STATED PROBLEM »
Pictures aside, quote the whole listing exactly.
________________________
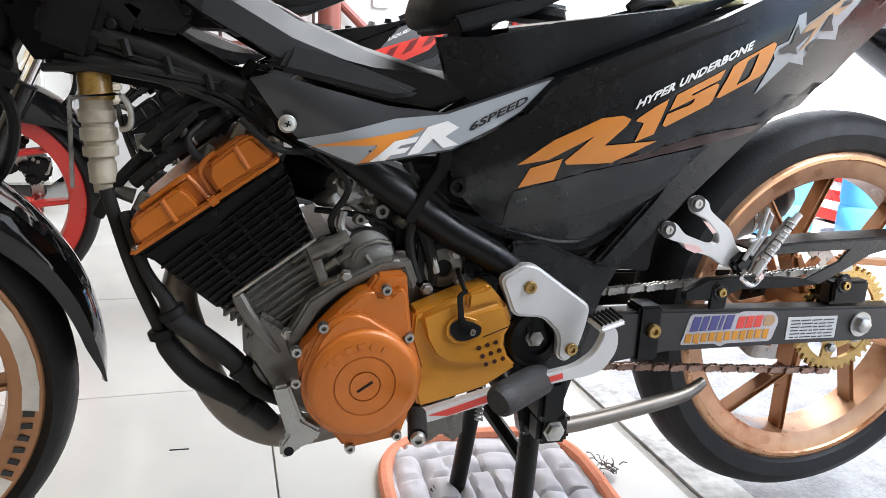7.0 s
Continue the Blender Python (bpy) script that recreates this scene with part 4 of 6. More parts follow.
    P("handlebar_right", tube([(0.36, 0.02, 0.835), (0.345, 0.09, 0.855), (0.335, 0.16, 0.862), (0.34, 0.30, 0.84)], 0.011, 12), SATIN)
    P("bar_cover", F(box((0.335, 0, 0.845), (0.11, 0.15, 0.05), 0.02, (0, -15, 0), seg=3)), MATTE)
    g0, g1 = Vector((0.422, -0.176, 0.856)), Vector((0.494, -0.270, 0.832))
    gd = (g1 - g0).normalized()
    P("switch_housing", tube([g0 - gd * 0.06, g0 - gd * 0.052, g0 - gd * 0.012, g0 - gd * 0.004], [0.022, 0.030, 0.031, 0.026], 18, False), MATTE)
    P("grip_flange", lathe([(0.012, 0), (0.0245, 0), (0.0262, 0.003), (0.0262, 0.008), (0.023, 0.012), (0.0145, 0.013)], g0 - gd * 0.002, gd, 28), mat("rubber_flange" + c["tag"], (0.72, 0.20, 0.03) if main else (0.012, 0.012, 0.012), 0.5, noise_amt=0.1), "orange rubber flange" if main else "")
    P("grip", tube([g0 + gd * 0.010, g0 + gd * 0.016, g1 - gd * 0.006], [0.0150, 0.0152, 0.0150], 20, False), GRIPR)
    P("bar_end", lathe([(0.010, -0.004), (0.0150, -0.002), (0.0162, 0.003), (0.0158, 0.012), (0.0130, 0.0155), (0.0040, 0.0168), (0.0035, 0.0145), (0.0, 0.0145)], g1, gd, 24), GOLD if main else MATTE, "gold anodised bar end" if main else "")
    for k in range(6):
        a = k * math.pi / 3
        u = gd.orthogonal().normalized()
        v = gd.cross(u)
        P("end_hole", lathe([(0.0017, 0.0), (0.0017, 0.0016), (0, 0.0016)], g1 + gd * 0.0150 + 0.0100 * (math.cos(a) * u + math.sin(a) * v), gd, 8), BRASS if main else STEEL)
    lv = P("clutch_lever", tube([(0.361, -0.198, 0.846), (0.390, -0.220, 0.843), (0.411, -0.244, 0.839), (0.417, -0.268, 0.828), (0.414, -0.288, 0.812), (0.424, -0.300, 0.803)], [0.0125, 0.0125, 0.0100, 0.0074, 0.0060, 0.0066], 12, True, flat=0.42), GOLD if main else SATIN, "gold anodised lever with a stepped tip" if main else "")
    P("lever_tip", lathe([(0, 0), (0.0070, 0), (0.0085, 0.005), (0.0085, 0.015), (0.0070, 0.019), (0, 0.019)], (0.4245, -0.301, 0.795), (0.1, -0.2, 1), 12), GOLD if main else SATIN, parent=lv)
    P("adjuster", lathe([(0.0, 0), (0.0135, 0), (0.0135, 0.006), (0.009, 0.010), (0.009, 0.014), (0, 0.014)], (0.362, -0.203, 0.852), (-0.1, -0.15, 1), 16), GOLD if main else SATIN, parent=lv)
    P("lever_perch", box((0.372, -0.178, 0.848), (0.045, 0.035, 0.022), 0.005, (0, 0, 45)), GOLD if main else SATIN, parent=lv)
    P("reservoir", box((0.345, 0.13, 0.885), (0.05, 0.05, 0.055), 0.006), MATTE)
    P("brake_lever", tube([(0.30, 0.14, 0.865), (0.285, 0.20, 0.862), (0.30, 0.28, 0.84)], [0.009, 0.008, 0.007], 10, True, flat=0.6), SILVER)
    P("grip_right", tube([(0.336, 0.20, 0.857), (0.34, 0.30, 0.84)], 0.0165, 16, False), GRIPR)
    P("cable", tube([(0.37, -0.12, 0.86), (0.30, -0.09, 0.85), (0.30, -0.06, 0.74), (0.36, -0.05, 0.66), (0.45, -0.05, 0.58)], 0.0045, 8), RUBBER)
    P("cable", tube([(0.33, 0.1, 0.86), (0.28, 0.04, 0.87), (0.285, -0.02, 0.80), (0.34, -0.03, 0.66)], 0.0045, 8), RUBBER)
    ins = P("instrument", box((0.318, 0.02, 0.868), (0.07, 0.10, 0.030), 0.010, (0, -28, 0)), MATTE)
    P("instrument_glass", box((0.326, 0.02, 0.884), (0.05, 0.08, 0.004), 0.001, (0, -28, 0)), GLOSS, parent=ins)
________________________
RESPONSE »
7.0 s
Continue the Blender Python (bpy) script that recreates this scene with part 4 of 6. More parts follow.
    P("handlebar_right", tube([(0.36, 0.02, 0.835), (0.345, 0.09, 0.855), (0.335, 0.16, 0.862), (0.34, 0.30, 0.84)], 0.011, 12), SATIN)
    P("bar_cover", F(box((0.335, 0, 0.845), (0.11, 0.15, 0.05), 0.02, (0, -15, 0), seg=3)), MATTE)
    g0, g1 = Vector((0.422, -0.176, 0.856)), Vector((0.494, -0.270, 0.832))
    gd = (g1 - g0).normalized()
    P("switch_housing", tube([g0 - gd * 0.06, g0 - gd * 0.052, g0 - gd * 0.012, g0 - gd * 0.004], [0.022, 0.030, 0.031, 0.026], 18, False), MATTE)
    P("grip_flange", lathe([(0.012, 0), (0.0245, 0), (0.0262, 0.003), (0.0262, 0.008), (0.023, 0.012), (0.0145, 0.013)], g0 - gd * 0.002, gd, 28), mat("rubber_flange" + c["tag"], (0.72, 0.20, 0.03) if main else (0.012, 0.012, 0.012), 0.5, noise_amt=0.1), "orange rubber flange" if main else "")
    P("grip", tube([g0 + gd * 0.010, g0 + gd * 0.016, g1 - gd * 0.006], [0.0150, 0.0152, 0.0150], 20, False), GRIPR)
    P("bar_end", lathe([(0.010, -0.004), (0.0150, -0.002), (0.0162, 0.003), (0.0158, 0.012), (0.0130, 0.0155), (0.0040, 0.0168), (0.0035, 0.0145), (0.0, 0.0145)], g1, gd, 24), GOLD if main else MATTE, "gold anodised bar end" if main else "")
    for k in range(6):
        a = k * math.pi / 3
        u = gd.orthogonal().normalized()
        v = gd.cross(u)
        P("end_hole", lathe([(0.0017, 0.0), (0.0017, 0.0016), (0, 0.0016)], g1 + gd * 0.0150 + 0.0100 * (math.cos(a) * u + math.sin(a) * v), gd, 8), BRASS if main else STEEL)
    lv = P("clutch_lever", tube([(0.361, -0.198, 0.846), (0.390, -0.220, 0.843), (0.411, -0.244, 0.839), (0.417, -0.268, 0.828), (0.414, -0.288, 0.812), (0.424, -0.300, 0.803)], [0.0125, 0.0125, 0.0100, 0.0074, 0.0060, 0.0066], 12, True, flat=0.42), GOLD if main else SATIN, "gold anodised lever with a stepped tip" if main else "")
    P("lever_tip", lathe([(0, 0), (0.0070, 0), (0.0085, 0.005), (0.0085, 0.015), (0.0070, 0.019), (0, 0.019)], (0.4245, -0.301, 0.795), (0.1, -0.2, 1), 12), GOLD if main else SATIN, parent=lv)
    P("adjuster", lathe([(0.0, 0), (0.0135, 0), (0.0135, 0.006), (0.009, 0.010), (0.009, 0.014), (0, 0.014)], (0.362, -0.203, 0.852), (-0.1, -0.15, 1), 16), GOLD if main else SATIN, parent=lv)
    P("lever_perch", box((0.372, -0.178, 0.848), (0.045, 0.035, 0.022), 0.005, (0, 0, 45)), GOLD if main else SATIN, parent=lv)
    P("reservoir", box((0.345, 0.13, 0.885), (0.05, 0.05, 0.055), 0.006), MATTE)
    P("brake_lever", tube([(0.30, 0.14, 0.865), (0.285, 0.20, 0.862), (0.30, 0.28, 0.84)], [0.009, 0.008, 0.007], 10, True, flat=0.6), SILVER)
    P("grip_right", tube([(0.336, 0.20, 0.857), (0.34, 0.30, 0.84)], 0.0165, 16, False), GRIPR)
    P("cable", tube([(0.37, -0.12, 0.86), (0.30, -0.09, 0.85), (0.30, -0.06, 0.74), (0.36, -0.05, 0.66), (0.45, -0.05, 0.58)], 0.0045, 8), RUBBER)
    P("cable", tube([(0.33, 0.1, 0.86), (0.28, 0.04, 0.87), (0.285, -0.02, 0.80), (0.34, -0.03, 0.66)], 0.0045, 8), RUBBER)
    ins = P("instrument", box((0.318, 0.02, 0.868), (0.07, 0.10, 0.030), 0.010, (0, -28, 0)), MATTE)
    P("instrument_glass", box((0.326, 0.02, 0.884), (0.05, 0.08, 0.004), 0.001, (0, -28, 0)), GLOSS, parent=ins)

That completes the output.